Case Study 6
A.21 Case Study: Collaboration & Economic Development Grids
Overview
A consortium of government, commercial and academic
organizations partner to form a shared collaboration and economic development
grid. A resulting organization known as the Center for Development of Advanced
Computing of India states the following vision: "To emerge as the premier R&D
Institution for the design, development and deployment of world class IT
solutions for economic and human advancement." This particular organization
states that this will result in India's largest grid in terms of computational
power and availability. (See also the Cluster Ohio Project - 23 participating
organizations across Ohio)
Resources
The organization has eight initial clusters that will be made
available in the grid, then this will grow by almost 10 fold in the next few
years. Resources will initially be accessed from 17 cities and approximately
40 to 60 organization. Operating systems vary from AIX and Solaris to various
Linux distributions. Resource managers span the range of commercial products
such as LoadLeveler to open source tools such as TORQUE and OpenPBS. Similarly
hardware characteristics are highly heterogeneous from cluster to cluster.
Workload
As the collaboration and economic development grid has constantly
evolving relationships with new consuming and hosting organizations, the
workload is very unpredictable in terms of size, duration, topic, purpose and
priority. Workload dependencies and optimizations will require a fine degree
of intelligence, self learning and tuneability.
Solution
Moab's Grid Suite allows the organization to unify a global view of the
separate resources for planning and management purposes. Further, Moab's broad
heterogeneity provides an important foundation that allows participating
partners to innovate in the area of their own systems to meet their own needs,
without having to agree upon and unify resource managers, networks,
architectures or other such aspects. The Web-based Moab Access Portal for
Grids can be used for a unified submission method, while simultaneously local
experienced users can continue to use resource manager commands on their own
cluster which they have invested their time learning. Some shared rules can be
establish for the entire system, while maintaining additional sovereign rules
for organizations that seek to guide the use of the resources they purchased.
Moab is able to dynamically adjust to the changing workload and apply
optimization intelligence effectively in this highly complex environment.
Connection into the collaboration/economic grid using Moab does not
limit a participating organization's ability to form collaborative
relationships with other organizations that do not participate in the original
grid. Using Moab, the individual site can create an unlimited number of
associated grid relationships with other individual sites or with other grids.

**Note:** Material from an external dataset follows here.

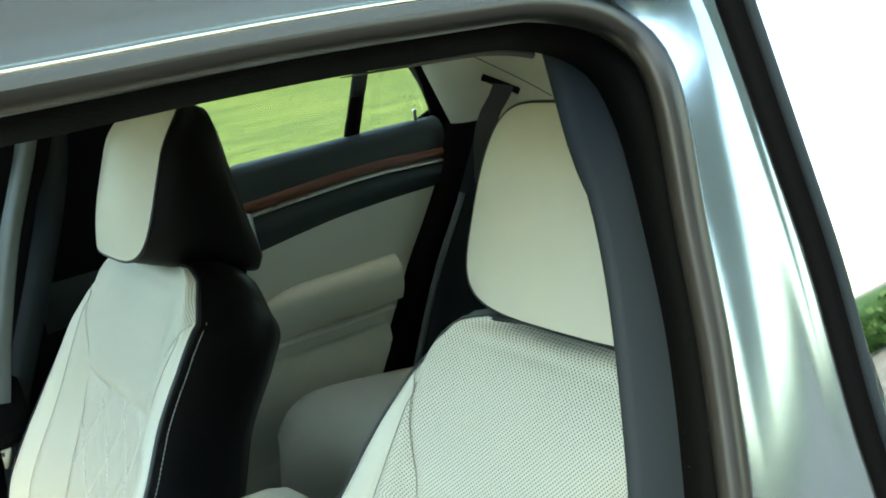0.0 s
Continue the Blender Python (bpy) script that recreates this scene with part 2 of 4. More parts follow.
def inside(poly):
    p = np.array(poly, float)
    q = np.roll(p, -1, axis=0)

    def f(a, b):
        c = (p[:, 1] > b) != (q[:, 1] > b)
        with np.errstate(divide="ignore", invalid="ignore"):
            x = (q[:, 0] - p[:, 0]) * (b - p[:, 1]) / (q[:, 1] - p[:, 1]) + p[:, 0]
        return bool((c & (a < x)).sum() % 2)

    return f


# Cushion: stations from the back (0) to the front roll, by length along the middle.
CU_X = [0.04, 0.0, -0.03, -0.07, -0.15, -0.25, -0.31, -0.37, -0.42, -0.455, -0.478, -0.488, -0.488, -0.482]
CU_Z = [0.445, 0.448, 0.452, 0.460, 0.484, 0.515, 0.541, 0.561, 0.567, 0.553, 0.524, 0.485, 0.44, 0.38]
CU_E = [0.46, 0.47, 0.487, 0.508, 0.535, 0.566, 0.577, 0.581, 0.574, 0.553, 0.523, 0.486, 0.44, 0.38]
CU_W = [0.145, 0.186, 0.222, 0.237, 0.244, 0.247, 0.242, 0.230, 0.213, 0.198, 0.187, 0.180, 0.175, 0.170]
CU_S = np.r_[0, np.cumsum([math.hypot(CU_X[i + 1] - CU_X[i], CU_Z[i + 1] - CU_Z[i]) for i in range(len(CU_X) - 1)])]
cu_x, cu_z, cu_e, cu_w = (curve(CU_S, v) for v in (CU_X, CU_Z, CU_E, CU_W))


def cu_s(x):
    return float(np.interp(-x, [-v for v in CU_X[:12]], CU_S[:12]))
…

Ultimately Moab has a nearly boundless set of relationships and rule sets that
it can apply to allow the organizations to make their own political and
partnership decisions and the technology is able to match to their desired
relationship. Grids are not open doors to all resources with Moab, rather
using Moab allows organizations to put specific limitations on what is used, by
whom, at what time and under which conditions. An individual department in an
organization can have a relationship with another department of another
organization while the parent organizations at a higher level do not.
Different rules can apply to each grid relationship allowing for a custom
association that ensures all of the security, resource availability, local
prioritization, network consideration, timing and other concerns are fully met
as well as optimized. Moab allows for cluster to grid relationships, grid to
grid relationships, grid within grid relationships and many other relationship
combinations.
Establish a peer-to-peer grid across all internal clusters allowing automatic load-balancing across active clusters. Enable per lab submission points which are able to migrate workload to local, partner, or commercial resources. By default, allow only priority or urgent workload to flow to external resources. Enable automated workload roll-over and resubmission in the event of internal network or cluster failures. Provide admin notification prior to rollover to allow manual override of rollover. Allow manual reconfiguration of external resource access rights to allow production use of external resources in the event of extended internal failures or excessive workload.
Enable service level agreements within local, partner, and commercial resources to enable next-to-run, and automated preemption based on workload priority. Allow workload to be re-directed automatically as local workload levels drop or local systems are brought back online. This solution will allow users to see and utilize all potential compute resources as if they were local, even using local portals and graphical interfaces, even in the event of major local and remote failures.
|